1. Start off with a positive mindset, a winning one. Sounds easy yet ambiguous. Here are some starting pointers:
a. Be objective. Accept what you see on the charts. If prices are moving up, just accpet that they are moving up and vice versa. Don't fight them as you are nobody in this 4-trillion-dollar behemoth.
b. Treat losses as part of business costs. Trade forex as if you are running a business and know that all businesses do incur losses.
c. Do not gamble. Gambling is always negative and is bad for your trading psyche. If you make profits from gambling, you will allow yourself to do it over and over again. It will become a habit. As is well known, a habitual gambler will eventually go bust and that's not the results that you want.
d. Throw your ego out the window. One of the greatest downfall of many traders is their big fat ego. You see them everywhere shouting out loud to get attention, belittling others and always trying to prove they are right through their calls. If you have such tendencies, get a hold on yourself and stop it. Or else, do yourself a favour and stop reading further.

2. Learn or polish up on technical analysis. There is no other way.
a. Select a timeframe that you are comfortable with. Then select some technical elements like chart patterns, support and resistance levels, indicators, oscillators, etc and back-test them. Throw out what you find useless or don't understand. Take your time and do take notes as in writing down on a pad or book. Do screen captures and print them. Narrow your selections down to a bare minimum. The selections must satisfy you as the most profitable criteria. Using these filtered down selections, find out where your entry and exit points are. This defines your trading plan.
b. Do not clutter up your charts with too many indicators and what-nots. They will only confuse you. If you look at the charts I posted, there are only 2 oscillating lines and a useless MACD (which I use just to decorate my charts to make them look nicer) at the bottom.
c. Print out the charts with your criteria on hard copies or save them in your mobile. Review them when you are away from your computer, like having a tea break, travelling in a bus or the train, sitting on the toilet bowl, before going to bed. In other words, eat, breathe and sleep them!

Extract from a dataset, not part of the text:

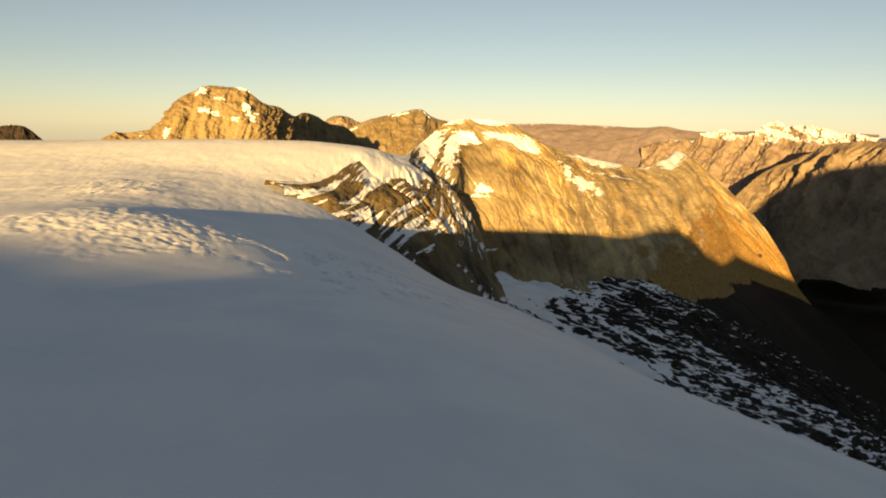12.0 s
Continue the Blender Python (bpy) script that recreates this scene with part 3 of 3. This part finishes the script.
gx, gy = stations((-4900, 4901, 70)), stations((-4900, 4901, 70))
px, py = np.meshgrid(gx, gy)
far = foot + np.array([260, -330, -330.0])
far[:, 2] = np.minimum(far[:, 2], -520)
# its near-black colour also stands in for the shade below the wall
massif("valley_slope", np.array([foot + np.array([0, 0, -14.0]), foot + np.array([40, -55, -45.0]), far])[:, 8:], 420, 160, VALLEY, 1.2, 0.5, "wooded slope falling from the rock wall into the valley, shade in its colour", "slope", 261, [0, 0.35, 1],
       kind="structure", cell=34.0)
pz = -620 + 60 * fbm(px / 600, py / 600, 4, 241)
pz = np.where(py < 200, np.minimum(-120, pz + 300 * step(-200, -1500, py)), pz)
tagged(sheet("ground", np.dstack([px, py, pz]), VALLEY), "valley floor with the evening shade put into its dark colour", "ground", kind="structure")

# the mountain behind the camera, whose crest throws the evening shadow
lateral = np.linspace(-1500, 1500, 450)
R = 450.0
bx, by = -math.sin(radians(SUN_BEARING)) * R + lateral * math.cos(radians(SUN_BEARING)), -math.cos(radians(SUN_BEARING)) * R - lateral * math.sin(radians(SUN_BEARING))
top = 5.7 - 0.0613 * bx - 0.1123 * by
top = top + np.interp(lateral, [-420, -355, -309, -260, -235, -205, -190, -172, -150, -120, -22, -2, 10, 34, 78, 131, 164, 199, 247, 290, 335, 380, 545, 556, 575, 640, 670, 720, 820, 946, 1060, 1500],
                      [-3.0, -1.5, 0, 2.3, 3.6, 4.0, 3.2, 1.6, -0.5, -2.4, -2.7, -2.9, -4.8, -2.5, 4, 6, -11, -36, -57, -60, -47, -62, -112, -106, -60, 0, 60, 98, 180, 260, 280, 310]) + 2.0 * fbm(lateral / 45, lateral * 0, 4, 251)
away = np.array([-math.sin(radians(SUN_BEARING)), -math.cos(radians(SUN_BEARING))])
bc = np.stack([bx, by, top], 1)
bf, bb = bc.copy(), bc.copy()
bf[:, :2] -= away * 250
bf[:, 2] = -800
bb[:, :2] += away * 300
bb[:, 2] = -800
pts = np.concatenate([bb[None] * (1 - t) + bc[None] * t for t in np.linspace(0, 1, 12)[:, None, None]] + [bc[None] * (1 - t) + bf[None] * t for t in np.linspace(0, 1, 12)[1:, None, None]])
tagged(sheet("sunset_ridge", pts, FAR_ROCK), "rocky ridge behind that throws the long evening shadow", "mountain", kind="structure")


# ---- snow lying on the rocks ----
for places, q, thing, thick in (([(-344, 1422, 61, 15, 7, 0), (-278, 1462, 67, 12, 4, 0), (-328, 1405, 27, 24, 5, 0.2), (-262, 1433, 28, 14, 9, 0.3), (-392, 1367, -13, 7, 8, 0),
                                  (-285, 1411, 14, 7, 4, 0), (-318, 1432, 44, 10, 3, 0.2)], peak_pts, peak, 1.6),
                                ([(1677, 3625, -20, 40, 12, 0), (1750, 3590, -5, 50, 16, 0), (1870, 3470, -10, 40, 14, 0), (1939, 3455, 30, 55, 24, 0), (2000, 3370, 10, 60, 20, 0),
                                  (2060, 3230, 5, 60, 16, 0), (2110, 3100, -15, 60, 12, 0)], range_pts, range_ob, 4.0),
                                ([(30, 2345, 36, 40, 7, 0.1), (110, 2372, 40, 22, 6, 0.2), (-120, 2310, -14, 26, 6, 0)], dome_pts, dome_ob, 1.5),
                                ([(165, 842, -146, 6, 22, 0), (180, 850, -152, 4, 30, 0), (205, 868, -158, 5, 26, 0), (232, 880, -166, 3, 40, 0), (250, 905, -170, 3, 34, 0),
                                  (215, 850, -166, 4, 30, 0), (150, 812, -150, 6, 26, 0), (175, 815, -160, 5, 40, 0)], terrace_pts, terrace, 0.9)):
    for name, pts, mat in drape(q, places, SNOW, "snow_patch", thick, 301):
        ob = under(sheet(name, pts, mat), thing)
        ob["label"] = "white snow patch lying on a ledge"

# ---- crevasse ice and boulders ----
glacier_ob = bpy.data.objects["glacier"]
for cx, cy, half, bearing, zc, tall in ((6.25, 30.5, 1.75, -40, 0.08, 1.5), (-36.0, 117.1, 5.0, -62, 1.5, 1.5)):
    a, h = np.meshgrid(np.linspace(-half, half, 60), np.linspace(0, 1, 16))
    c, s = math.cos(radians(bearing)), math.sin(radians(bearing))
    arch = np.sqrt(np.maximum(1 - (a / half) ** 2, 0))
    bulge = 0.12 * fbm(a * 1.3, h * 2, 4, 401) + 0.50 * arch - 0.30
    rim = np.array([glacier_base(np.array([cx + t * c]), np.array([cy + t * s]))[0, 0] for t in a[0]])[None]
    top_edge = rim - zc - 0.06 * np.abs(fbm(a * 2.2, a * 0, 3, 403))
    pts = np.dstack([cx + a * c - bulge * s - 0.10 * s * (h - 0.5), cy + a * s + bulge * c + 0.10 * c * (h - 0.5), top_edge - (1 - h) * tall * (0.2 + arch)])
    ob = under(sheet("crevasse_wall", pts, ICE), glacier_ob)
    ob["label"] = "grey dirty ice wall inside a crevasse"


def boulder(seed):
    bm = bmesh.new()
    bmesh.ops.create_icosphere(bm, subdivisions=3, radius=1.0)
    rnd = random.Random(seed)
    planes = [(Vector((rnd.uniform(-1, 1), rnd.uniform(-1, 1), rnd.uniform(-0.6, 1))).normalized(), rnd.uniform(0.45, 0.8)) for k in range(9)]
    for v in bm.verts:
        for n, d in planes:
            over = v.co.dot(n) - d
            if over > 0:
                v.co -= n * over
        v.co *= 1 + 0.10 * noise.noise(v.co * 2.5 + Vector((seed, 0, 0)))
        v.co.z *= 0.62
    me = bpy.data.meshes.new("boulder")
    bm.to_mesh(me)
    bm.free()
    me.materials.append(BOULDER_ROCK)
    ob = new("boulder", me)
    return tagged(ob, "dark angular boulder on the snowy scree", "boulder", "boulders on the scree")


rnd = random.Random(5)
first = [boulder(k) for k in range(5)]
used = set()
for k in range(110):
    iv, iu = rnd.randint(int(terrace_pts.shape[0] * 0.05), int(terrace_pts.shape[0] * 0.62)), rnd.randint(30, terrace_pts.shape[1] - 60)
    size = rnd.choice((1.2, 1.6, 2.0, 2.6, 3.4, 5.0))
    x, y, z = terrace_pts[iv, iu]
    m = pose(x, y, z + size * 0.12, rnd.uniform(-12, 12), rnd.uniform(-12, 12), rnd.uniform(0, 360))
    src = first[k % 5]
    ob = src if (k % 5) not in used else copy_thing(src, m)
    used.add(k % 5)
    ob.matrix_basis = m @ Matrix.Diagonal((size * rnd.uniform(0.9, 1.6), size, size * rnd.uniform(0.7, 1.1), 1))

# dark outcrop on the lit end of the wall
outcrop = boulder(11)
tagged(outcrop, "dark rock outcrop on the sunlit grassy spur", "rock")
iv, iu = np.unravel_index(np.argmin(((wall_pts - np.array([905, 1735, -300])) ** 2).sum(-1)), wall_pts.shape[:2])
x, y, z = wall_pts[iv, iu]
outcrop.matrix_basis = pose(x, y, z, 0, 0, 30) @ Matrix.Diagonal((8, 8, 9, 1))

3. Avoid forming opinions based on external sources. They will make you confused.
a. Do not read news or reports about currencies. You do not know what to make of them. For illustration purposes, those who went long the USDJPY on BOJ intervention mid-September are now some 450 pips poorer if they had hung on to the news.
b. Do not read or follow other traders's calls. Remember that 95% of them are always wrong and the other 5% (the winners)won't tell you anything. After all, this 5% make their profits from the other 95%!
c. Just rely on the charts.

4. Open a live account.
a. Don't waste time with a demo account. The reason why demo trading is useless is it is devoid of emotions and as far as trading is concerned, it is all about emotions. I would attribute trading to 90% emotions and 10% technical. Trading a live account lets you truly feel the market where real money is at stake.
b. Fund your account with money that you can spare, not the money that you need to pay your bills, housing loans, car loans, children's education or your food.
c. Open your account with Oanda which offers odd lots. Remember, you need not go into forex trading in a big grand manner and trade a 100,000 units per clip. With Oanda, you can trade just 10, 40, 50, 100 or anything between 1 and 10 million units. For beginners, I would strongly suggest that you trade a minimum of 100 to a maximum of 5,000 units which is about S$0.013 (one cent) to S$0.65 (fifty cents) per pip respectively for USD-denominated pairs. You can trade bigger units when you have built up your confidence.

5. Trading.
a. I would recommend the less volatile pairs like EURUSD or the USDJPY both of which enjoy the highest liquidity in the forex markets.
b. Now that you are armed with your trading plan vide 2a. above, put it in the moment you have detected and recognised your setup on the charts. Your plan consists of your entry, your stop loss and your take profit points.
c. After you have put in your plan, just sit down and do nothing if you are watching the prices. Do be aware of your emotions which will tempt you to alter your plan. Alternatively, leave your screen and shut your computer down. Remember, whatever it is, please stick to your plan. Don't micro-manage it or alter it.
d. Check on your performance later. Whether the outcome is positive or negative, you should adopt a neutral stance. Forget it if you made a loss. Do not think that you are no good or worse, blame everything and everyone except yourself. Forget it even more if you made a profit. Do not think that you are very smart; the markets can give you more money than you ask for. Your job here is to find out why you won or lost. Back-track and note down why. After having digested the reasons for your results, you will know what to do and what not to do in your next trade.

6. Conclusion. If you can fulfil all of the above, you must keep at it, especially respecting your plans. If you break the guidelines and lose, then close your account and recognise that forex trading is not for you.